The Worship of the Golden Calf

Author Affiliations

The Cover Section Editor: M. Therese Southgate, MD, Senior Contributing Editor.

JAMA. 2002;288(22):2785. doi:10.1001/jama.288.22.2785

More than 300 years after his death, Jan Steen (1626-1679) is still identified primarily as a genre painter of Dutch middle- and lower-class life. In sharp contrast to the calm, ordered interiors of his contemporaries, Pieter de Hooch, for example, or Jan Vermeer, Steen's pictures show the tidy Dutch life gone awry: messy kitchens, drunken scullery maids, lazy housewives, unruly children, even the bedlam of tavern interiors. Indeed, when the Dutch wished to describe a disordered household, they used the phrase "a Jan Steen household." Moreover, because Steen's father had been a brewer and Steen himself was an innkeeper, biographers assumed the paintings were autobiographical, that Steen himself was often drunk. Matters were not helped when Steen sometimes included his own likeness in the paintings.

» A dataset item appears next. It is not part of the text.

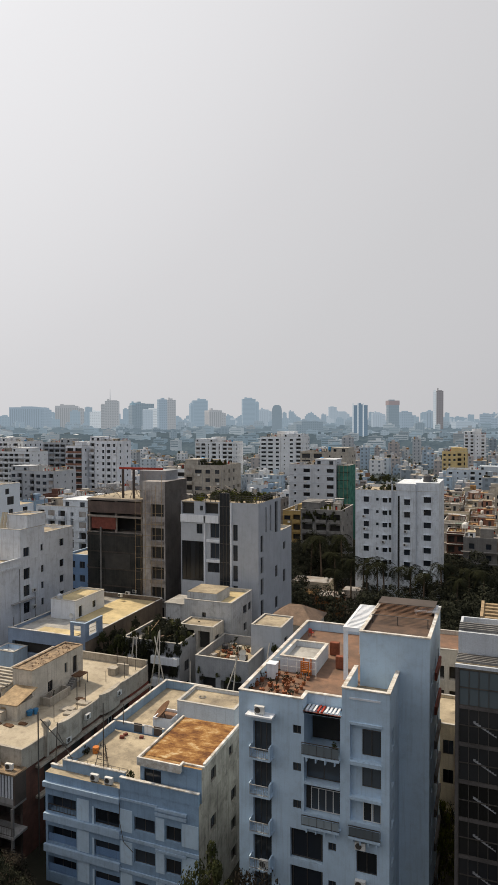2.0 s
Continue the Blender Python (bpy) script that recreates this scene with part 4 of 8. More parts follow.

Whatever the facts may be, the picture Steen's early biographers painted of him is not entirely accurate. Among the 800 or so works he painted (more than half of which remained in his possession, unsold, at his death) were a sizable number of history, religious, and mythological subjects—enough, certainly, to establish, in addition to his reputation for genre, a respectable reputation as a history painter.